--- BEGIN ITEMS ---

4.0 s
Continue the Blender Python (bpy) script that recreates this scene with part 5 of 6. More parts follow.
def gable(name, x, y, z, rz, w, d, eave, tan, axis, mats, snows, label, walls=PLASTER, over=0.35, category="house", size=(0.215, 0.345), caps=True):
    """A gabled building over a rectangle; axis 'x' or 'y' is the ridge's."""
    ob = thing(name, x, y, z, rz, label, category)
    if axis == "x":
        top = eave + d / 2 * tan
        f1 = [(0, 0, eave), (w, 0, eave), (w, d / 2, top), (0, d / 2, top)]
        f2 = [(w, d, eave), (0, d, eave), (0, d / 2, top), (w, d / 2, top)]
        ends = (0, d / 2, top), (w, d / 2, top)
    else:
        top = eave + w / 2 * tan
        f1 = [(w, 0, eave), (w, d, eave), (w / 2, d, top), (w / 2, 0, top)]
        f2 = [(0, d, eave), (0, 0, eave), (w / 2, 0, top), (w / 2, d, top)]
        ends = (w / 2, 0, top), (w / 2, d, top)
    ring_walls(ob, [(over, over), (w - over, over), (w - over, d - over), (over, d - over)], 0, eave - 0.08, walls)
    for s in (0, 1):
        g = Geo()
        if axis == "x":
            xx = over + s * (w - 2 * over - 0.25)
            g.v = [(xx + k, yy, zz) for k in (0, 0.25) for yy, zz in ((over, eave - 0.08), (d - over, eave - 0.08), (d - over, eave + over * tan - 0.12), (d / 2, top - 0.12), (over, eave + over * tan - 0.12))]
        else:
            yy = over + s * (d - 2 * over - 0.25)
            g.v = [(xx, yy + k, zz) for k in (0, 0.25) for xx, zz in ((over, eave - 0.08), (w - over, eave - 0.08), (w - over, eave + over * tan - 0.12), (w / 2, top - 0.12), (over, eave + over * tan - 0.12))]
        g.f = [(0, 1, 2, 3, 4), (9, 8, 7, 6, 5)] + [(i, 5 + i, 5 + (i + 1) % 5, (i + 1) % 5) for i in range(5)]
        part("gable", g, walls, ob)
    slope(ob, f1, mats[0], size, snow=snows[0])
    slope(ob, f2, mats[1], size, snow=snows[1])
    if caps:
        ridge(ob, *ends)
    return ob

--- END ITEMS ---
--- BEGIN ITEMS ---

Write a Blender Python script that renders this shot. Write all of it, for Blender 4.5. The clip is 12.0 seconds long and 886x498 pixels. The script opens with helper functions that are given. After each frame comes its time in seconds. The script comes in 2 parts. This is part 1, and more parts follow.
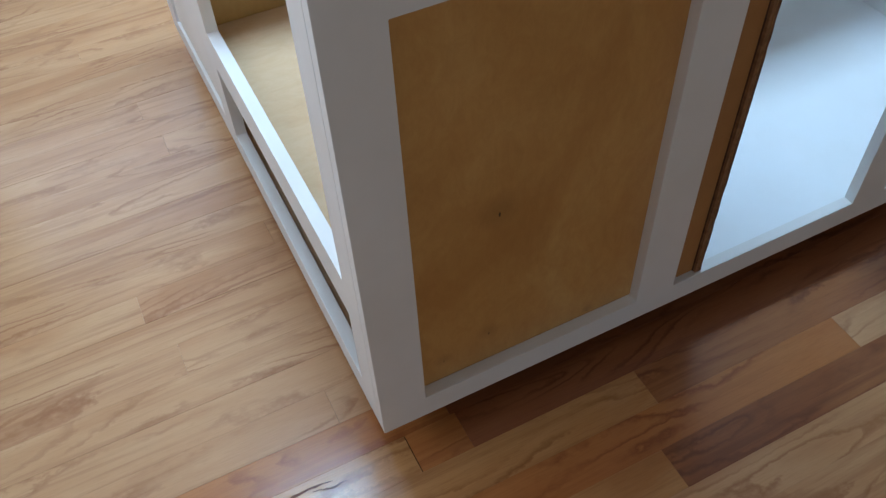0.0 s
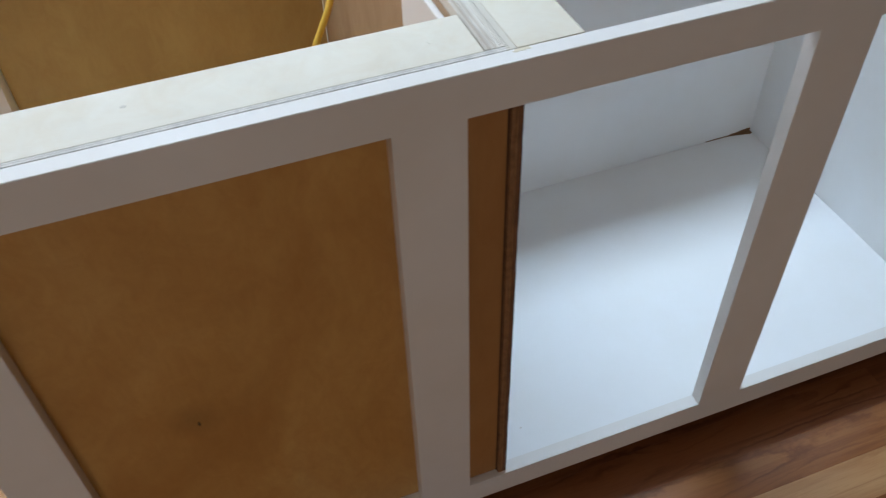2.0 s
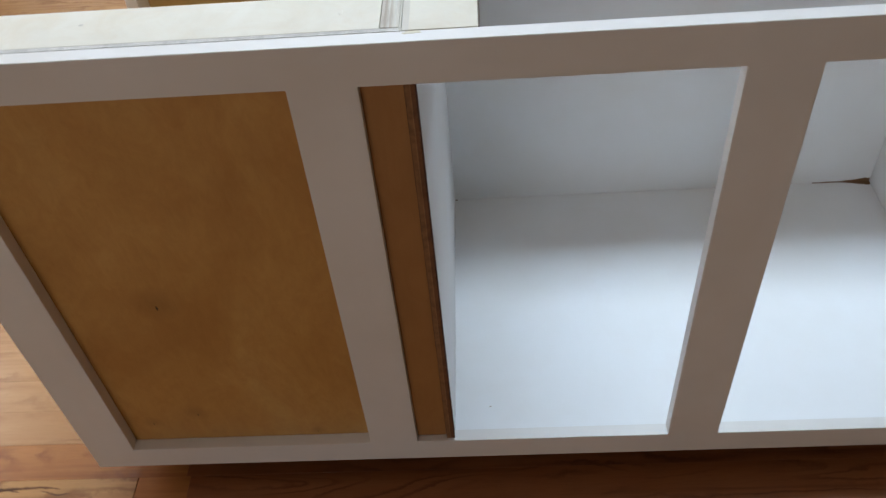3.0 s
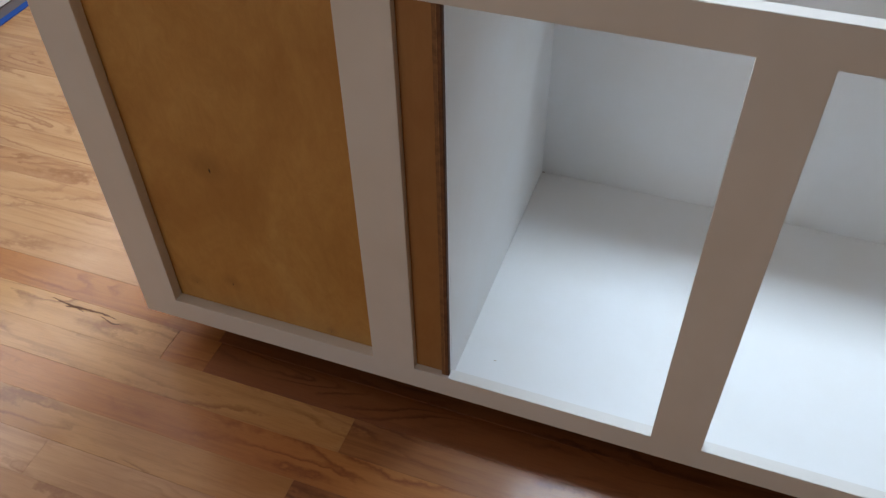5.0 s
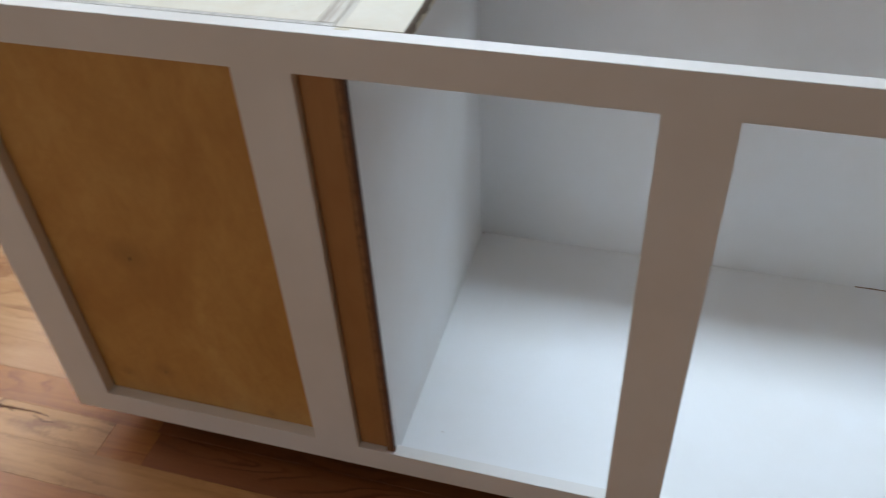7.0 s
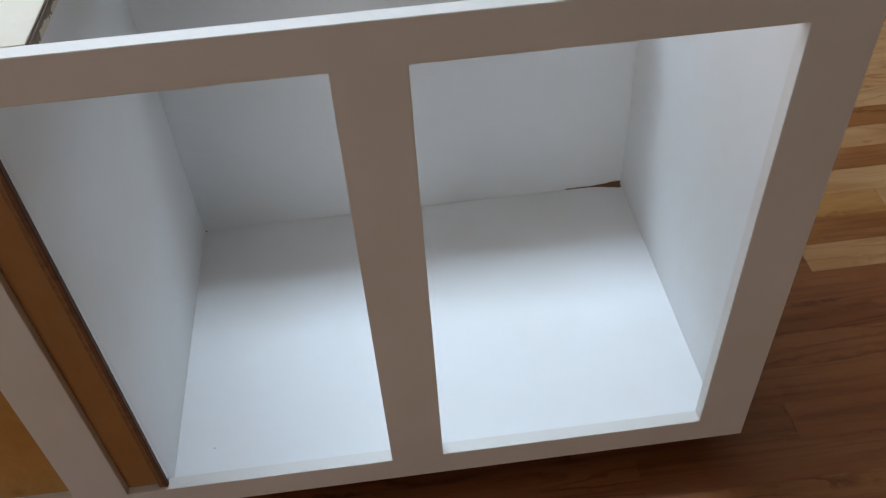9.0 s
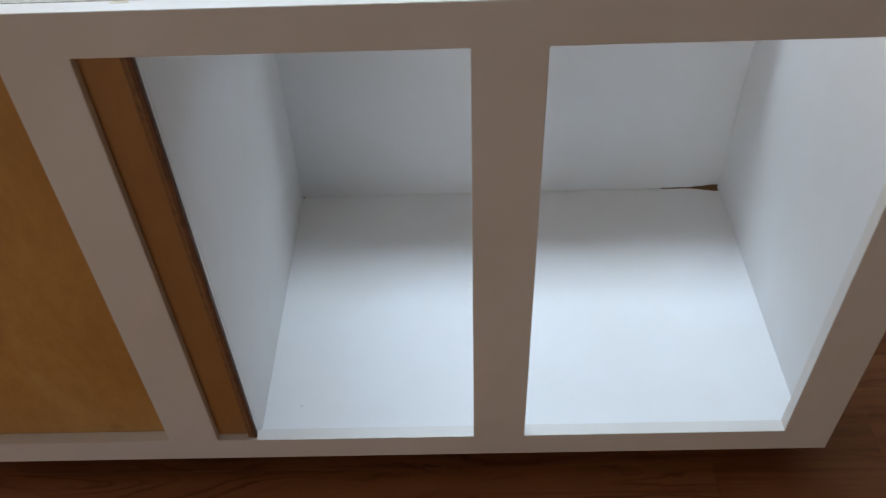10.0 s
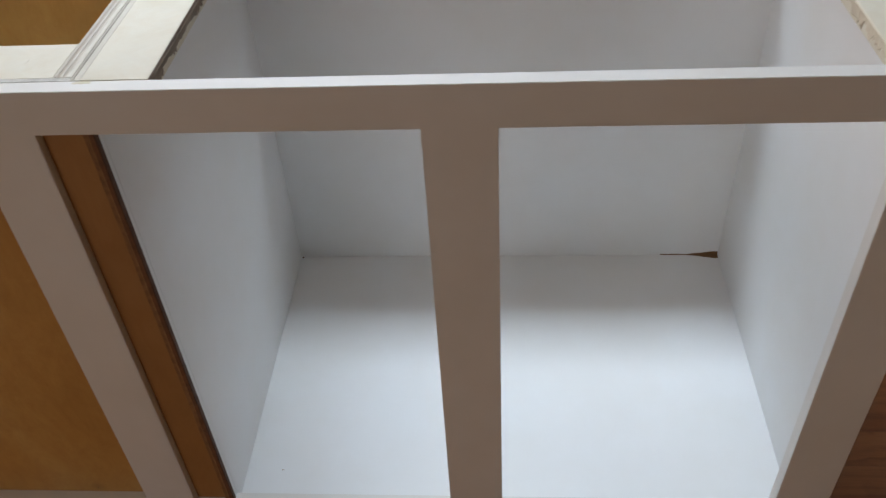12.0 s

--- END ITEMS ---

PROBLEM DETAILS
Identify and copy the lines holding the word "this".

OUTPUT BELOW
Continue the Blender Python (bpy) script that recreates this scene with part 5 of 6. More parts follow.
Write a Blender Python script that renders this shot. Write all of it, for Blender 4.5. The clip is 12.0 seconds long and 886x498 pixels. The script opens with helper functions that are given. After each frame comes its time in seconds. The script comes in 2 parts. This is part 1, and more parts follow.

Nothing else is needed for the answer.